BEGIN Data

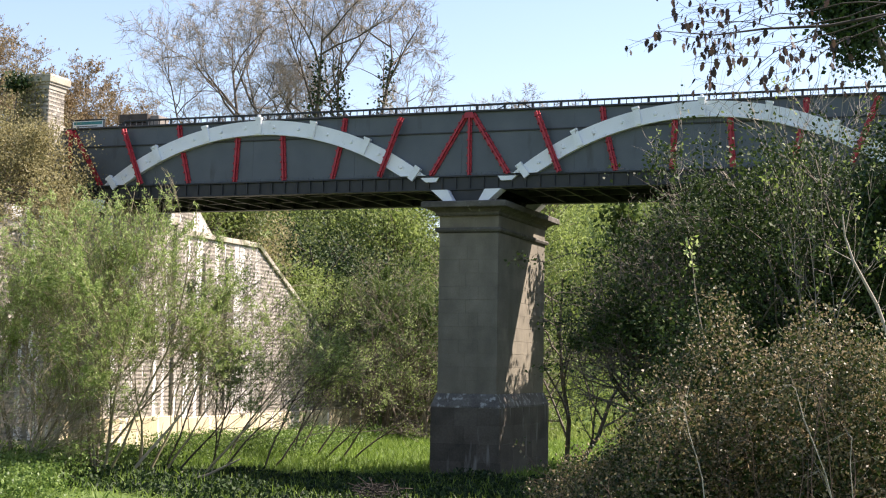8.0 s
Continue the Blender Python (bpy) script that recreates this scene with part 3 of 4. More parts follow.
def leafy(name, seed, x, y, z, h, r, n, size, leaf, wood, label, category, opts=CROWN, stems=4, jitter=.25, aspect=.5, group="", splay=.35, lean=(0, 0), axis_pull=.6, drop=0.0, inner=0, least=0.0, tuft=1, clump=.75, flat=0.0, keep=None, floor=0.0):
    rng = np.random.default_rng(seed)
    segs, tips = [], []
    for k in range(stems):
        a = 2 * math.pi * (k + rng.random() * .6) / stems
        s = splay * (.4 + .8 * rng.random())
        grow(rng, (x + .2 * math.cos(a), y + .2 * math.sin(a), z), (math.cos(a) * s + lean[0], math.sin(a) * s + lean[1], 1), h * .62 * (.75 + .4 * rng.random()), r, 0, opts, segs, tips)
    if keep:
        # nothing grows past the crown's outline
        segs, tips = [q for q in segs if keep(*q[3:6])], [q for q in tips if keep(*q[:3]) and q[2] > floor]
    t = plant(name, (x, y, z), segs, 3, wood, label, category, group, "trunk" if category == "tree" else "stem_tangle", least)
    P, D = leaf_points(rng, tips, n, jitter, clump)
    if tuft > 1:
        P, D = np.repeat(P, tuft, axis=0) + rng.normal(size=(n * tuft, 3)) * size * .22, np.repeat(D, tuft, axis=0)
    V, F = leaves(rng, P, size, aspect, D * axis_pull + np.array([0, 0, -drop]), flat=flat)
    if inner:
        Q, _ = leaf_points(rng, tips, inner, jitter)
        Q = np.array((x, y, z)) + (Q - (x, y, z)) * rng.uniform(.3, .78, (inner, 1))
        V2, F2 = leaves(rng, Q, size * 1.45, .8)
        V, F = np.concatenate([V, V2]), np.concatenate([F, F2 + len(V)])
    part("crown" if category == "tree" else "foliage", (V, F), leaf, t)
    return t


# wooded bank behind the bridge
rng0 = np.random.default_rng(77)
for i in range(15):
    fx = i / 14
    row = .4 * (i % 2)
    x = -33 + 23 * fx + rng0.normal() * .8
    y = 36 + 9 * row + rng0.normal() * 1.5 - 6 * (fx < .35)
    leafy("bank_tree", 100 + i, x, y, ground_z(x, y) - .1, (5.5 if x < -14 else 10.5 if x < -1 else 6.0) + rng0.random() * (1.2 if x < -14 else 3), .14, 5000, .20, M_WOOD if i % 3 else M_HEDGE, M_TWIG,
          "budding tree in fresh spring leaf on the wooded bank", "tree", jitter=.5, group="bank trees", least=.022, stems=4, splay=.5)
for i, (x, y, h) in enumerate(((-15.9, 21.9, 10.6), (-15.0, 25.6, 9.0))):
    leafy("evergreen", 140 + i, x, y, ground_z(x, y), h, .14, 17000, .16, M_IVY, M_BARK, "dark evergreen tree on the bank behind the wall", "tree", jitter=.4, group="evergreens", least=.022, stems=4, splay=.22)
for i, (x, y, h, n) in enumerate(((-12.4, 24.5, 9.5, 15000), (-9.8, 25.5, 11.0, 17000), (-8.2, 27, 11.0, 15000), (-10.8, 30, 12.0, 15000), (-14.6, 26.5, 11, 14000))):
    leafy("sallow", 150 + i, x, y, ground_z(x, y), h, .10, int(n * .55), .115, M_WOOD if i % 3 else M_HEDGE, M_TWIG, "many-stemmed sallow with small green leaves in the meadow", "tree", jitter=.3, group="sallows", least=.0115, stems=6, splay=.55)
for i, (x, y, h, n) in enumerate(((-11.6, 22.0, 8.6, 4600), (-10.0, 21.4, 8.2, 4600), (-8.8, 20.5, 7.8, 3600))):
    leafy("sallow", 360 + i, x, y, ground_z(x, y), h, .09, n, .15, M_SALLOW, M_TWIG, "dark feathery sallow with upright leafy wands", "tree", WILLOW, jitter=.06, aspect=.3, group="sallows", stems=7, splay=.5, axis_pull=1.4, tuft=4)
# far hedge behind the pier, and the sunlit hillside field past it
for i in range(3):
    x, y = -13.6 + i * 1.1, 45 + 2 * math.sin(i * 2.1)
    leafy("hedge_tree", 170 + i, x, y, ground_z(x, y), 9.5 + 1.0 * math.sin(i * 1.7), .13, 6500, .19, M_HEDGE, M_TWIG, "sunlit bright green tree in a far hedge", "tree", jitter=.5, group="hedge trees", least=.022, stems=5, splay=.4)
rng = np.random.default_rng(61)
n = 95000
G = np.stack([rng.uniform(-17, 14, n), rng.uniform(24, 72, n)], axis=1)
G = G[G[:, 0] > -12.6 - (G[:, 1] - 24) * .1]
P = np.column_stack([G, [ground_z(a, b) - .03 for a, b in G]])
tagged(solid("hillside_grass", leaves(rng, P, .42, .16, np.array([0, 0, 1.2]), .9), M_FIELD, "sunlit rough grass on the hillside field", "grass"), kind="stuff")

for i, (x, y) in enumerate(((-14.5, 36), (-12, 34), (-10.4, 37), (-16.5, 33))):
    leafy("bank_tree", 340 + i, x, y, ground_z(x, y) - .1, (9.0, 12.5, 12.5, 6.5)[i], .15, 8500, .18, M_HEDGE if i % 2 else M_WOOD, M_TWIG, "budding tree in fresh spring leaf on the wooded bank", "tree", jitter=.5, group="bank trees", least=.022, stems=5, splay=.45)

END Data

■ **Brief**:
Copy the data word for word. Pictures do not go in the copy.

■ **Response to this exercise**:
8.0 s
Continue the Blender Python (bpy) script that recreates this scene with part 3 of 4. More parts follow.
def leafy(name, seed, x, y, z, h, r, n, size, leaf, wood, label, category, opts=CROWN, stems=4, jitter=.25, aspect=.5, group="", splay=.35, lean=(0, 0), axis_pull=.6, drop=0.0, inner=0, least=0.0, tuft=1, clump=.75, flat=0.0, keep=None, floor=0.0):
    rng = np.random.default_rng(seed)
    segs, tips = [], []
    for k in range(stems):
        a = 2 * math.pi * (k + rng.random() * .6) / stems
        s = splay * (.4 + .8 * rng.random())
        grow(rng, (x + .2 * math.cos(a), y + .2 * math.sin(a), z), (math.cos(a) * s + lean[0], math.sin(a) * s + lean[1], 1), h * .62 * (.75 + .4 * rng.random()), r, 0, opts, segs, tips)
    if keep:
        # nothing grows past the crown's outline
        segs, tips = [q for q in segs if keep(*q[3:6])], [q for q in tips if keep(*q[:3]) and q[2] > floor]
    t = plant(name, (x, y, z), segs, 3, wood, label, category, group, "trunk" if category == "tree" else "stem_tangle", least)
    P, D = leaf_points(rng, tips, n, jitter, clump)
    if tuft > 1:
        P, D = np.repeat(P, tuft, axis=0) + rng.normal(size=(n * tuft, 3)) * size * .22, np.repeat(D, tuft, axis=0)
    V, F = leaves(rng, P, size, aspect, D * axis_pull + np.array([0, 0, -drop]), flat=flat)
    if inner:
        Q, _ = leaf_points(rng, tips, inner, jitter)
        Q = np.array((x, y, z)) + (Q - (x, y, z)) * rng.uniform(.3, .78, (inner, 1))
        V2, F2 = leaves(rng, Q, size * 1.45, .8)
        V, F = np.concatenate([V, V2]), np.concatenate([F, F2 + len(V)])
    part("crown" if category == "tree" else "foliage", (V, F), leaf, t)
    return t


# wooded bank behind the bridge
rng0 = np.random.default_rng(77)
for i in range(15):
    fx = i / 14
    row = .4 * (i % 2)
    x = -33 + 23 * fx + rng0.normal() * .8
    y = 36 + 9 * row + rng0.normal() * 1.5 - 6 * (fx < .35)
    leafy("bank_tree", 100 + i, x, y, ground_z(x, y) - .1, (5.5 if x < -14 else 10.5 if x < -1 else 6.0) + rng0.random() * (1.2 if x < -14 else 3), .14, 5000, .20, M_WOOD if i % 3 else M_HEDGE, M_TWIG,
          "budding tree in fresh spring leaf on the wooded bank", "tree", jitter=.5, group="bank trees", least=.022, stems=4, splay=.5)
for i, (x, y, h) in enumerate(((-15.9, 21.9, 10.6), (-15.0, 25.6, 9.0))):
    leafy("evergreen", 140 + i, x, y, ground_z(x, y), h, .14, 17000, .16, M_IVY, M_BARK, "dark evergreen tree on the bank behind the wall", "tree", jitter=.4, group="evergreens", least=.022, stems=4, splay=.22)
for i, (x, y, h, n) in enumerate(((-12.4, 24.5, 9.5, 15000), (-9.8, 25.5, 11.0, 17000), (-8.2, 27, 11.0, 15000), (-10.8, 30, 12.0, 15000), (-14.6, 26.5, 11, 14000))):
    leafy("sallow", 150 + i, x, y, ground_z(x, y), h, .10, int(n * .55), .115, M_WOOD if i % 3 else M_HEDGE, M_TWIG, "many-stemmed sallow with small green leaves in the meadow", "tree", jitter=.3, group="sallows", least=.0115, stems=6, splay=.55)
for i, (x, y, h, n) in enumerate(((-11.6, 22.0, 8.6, 4600), (-10.0, 21.4, 8.2, 4600), (-8.8, 20.5, 7.8, 3600))):
    leafy("sallow", 360 + i, x, y, ground_z(x, y), h, .09, n, .15, M_SALLOW, M_TWIG, "dark feathery sallow with upright leafy wands", "tree", WILLOW, jitter=.06, aspect=.3, group="sallows", stems=7, splay=.5, axis_pull=1.4, tuft=4)
# far hedge behind the pier, and the sunlit hillside field past it
for i in range(3):
    x, y = -13.6 + i * 1.1, 45 + 2 * math.sin(i * 2.1)
    leafy("hedge_tree", 170 + i, x, y, ground_z(x, y), 9.5 + 1.0 * math.sin(i * 1.7), .13, 6500, .19, M_HEDGE, M_TWIG, "sunlit bright green tree in a far hedge", "tree", jitter=.5, group="hedge trees", least=.022, stems=5, splay=.4)
rng = np.random.default_rng(61)
n = 95000
G = np.stack([rng.uniform(-17, 14, n), rng.uniform(24, 72, n)], axis=1)
G = G[G[:, 0] > -12.6 - (G[:, 1] - 24) * .1]
P = np.column_stack([G, [ground_z(a, b) - .03 for a, b in G]])
tagged(solid("hillside_grass", leaves(rng, P, .42, .16, np.array([0, 0, 1.2]), .9), M_FIELD, "sunlit rough grass on the hillside field", "grass"), kind="stuff")

for i, (x, y) in enumerate(((-14.5, 36), (-12, 34), (-10.4, 37), (-16.5, 33))):
    leafy("bank_tree", 340 + i, x, y, ground_z(x, y) - .1, (9.0, 12.5, 12.5, 6.5)[i], .15, 8500, .18, M_HEDGE if i % 2 else M_WOOD, M_TWIG, "budding tree in fresh spring leaf on the wooded bank", "tree", jitter=.5, group="bank trees", least=.022, stems=5, splay=.45)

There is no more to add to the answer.